PBS’ most-of-the-above digital-video strategy

One of the oldest ingredients in the American television diet remains off the menu on over-the-top streaming services. But PBS isn’t engaged in the kind of holdout that kept HBO confined to traditional pay TV services until 2015.

Instead, public television—to be exact, both the nonprofit corporation and the 350-odd member stations it does not own or control—has pursued a most-of-the-above digital strategy. That’s made it easy to keep up on PBS favorites online, just not all in one place and not in real time.

PBS’ form of a federal system has made fixing that a difficult task, but change may finally come this fall.

Where to watch

“They’ve launched a bunch of apps—they’ve been very proactive about that,” summed up Alan Wolk, co-founder and lead analyst at the consulting firm TV[R]EV. "That, they’ve done a good job of."

Indeed, PBS viewers will struggle to fault the platform choices available. You can catch up on shows in PBS apps for Amazon Fire TV, iOS, Android, Android TV and Roku—plus its websites.

Streaming services such as Netflix and Amazon Prime Video carry episodes of such PBS viewer favorites as the Great British Baking Show, the PBS Kids series of apps offer educationally minded screen time for children, and fans can buy digital downloads of shows on Amazon, Google Play, iTunes and Vudu.

And all of this has happened relatively quickly.

“When I arrived at PBS in early 2007, they didn’t even have a video player or rights to most of the signature PBS programs,” emailed Jason Seiken, a former PBS executive who founded PBS Digital Studios and is now CEO of the digital consultancy QCatalyst.
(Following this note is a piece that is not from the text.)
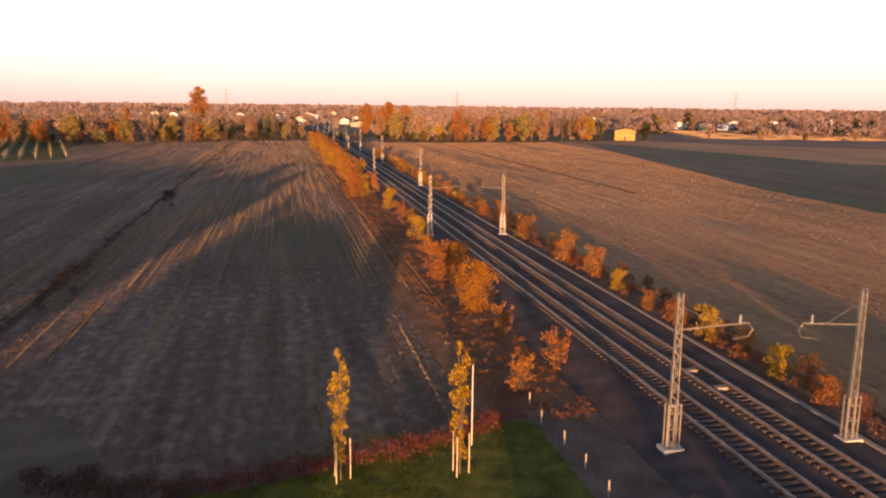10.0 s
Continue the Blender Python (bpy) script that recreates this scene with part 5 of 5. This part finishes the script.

The network moved to build a video platform, secure those rights and create Digital Studios.

Don Wilcox, PBS vice president of multiplatform marketing and content, credited the more recent addition of its Media Manager—“a centralized CMS that then distributes content out to all the various endpoints,” as he put it. “That CMS populates every one of those experiences. Do it one time and you’re kind of done.”

PBS members have yet another viewing option: PBS Passport, an extra library of video content—"long-tail, fan favorites,” Wilcox described—that now makes up 17% of overall PBS streaming.

“You don’t pay PBS; you get this extra access,” he said. “That’s proven a great way for stations to retain their donors.”

The one thing you can’t do on these PBS digital outlets: watch live. For now, viewers have to stick to traditional MVPDs or tune in over the air.

Not on OTT

Availability of local channels on OTT services like DirecTV Now, Hulu with Live TV, PlayStation Vue, Sling TV, and YouTube TV remains spotty enough that it takes a spreadsheet to untangle your choices. But with PBS, the answer is all too simple: zero.

The absence of a service that consistently does well in the “Must-keep TV” surveys run by Solutions Research Group Consultants can be problematic for OTT viewers. But it’s not doing PBS any favors either.

“It’s too bad because as everybody’s shifting over to vMPVDs, they’re not there,” Wolk said. “It would be easy to get left behind.”

The biggest brake on PBS moving to OTT appears to be a federated organizational structure absent of the commercial networks’ owned-and-operated stations and top-down control of prime time.

“We are a collection of independent stations,” Wilcox said. “They’re all community-based, independent nonprofits. We basically syndicate content to these stations.”

Just visiting PBS’ website will remind a viewer of this: The site will suggest the nearest station, then feature that local’s logo and schedule on the homepage.

Seiken said that local stations feared being shunted aside online by the Washington-based mothership back in 2007, describing them as “up in arms about PBS.org disintermediating them.”

That argues against the launch of a centralized, standalone OTT public-television service along the lines of the one NBC plans to launch this year.

PBS must also deal with a tangle of digital rights.

“The challenge of clearing rights for linear streaming is not insignificant,” Wilcox said. “We do feel like we’re getting much closer to a recipe where we could start to explore deals with these folks.”

Stay tuned

One of the oldest PBS locals, Boston’s WGBH, confirmed that it’s making progress on that front and forecast results by the end of this year.

“When our viewers in Boston choose to go to one of the over-the-top top live linear streaming services for content, they expect to find a live local stream from WGBH,” Jon Abbott, president and CEO of the WGBH Educational Foundation, wrote in an e-mail sent by a publicist.

He credited PBS for being “very supportive” in making this happen, saying “Our goal is to be available on 1-2 providers this fall, with more to follow.”

PBS viewers elsewhere may have to wait, but the network seems willing to take that extra time to ensure that it brings its members along in this digital transition. Said Wilcox: “We want to help our stations become healthy and successful, because when they’re successful, we’re successful.”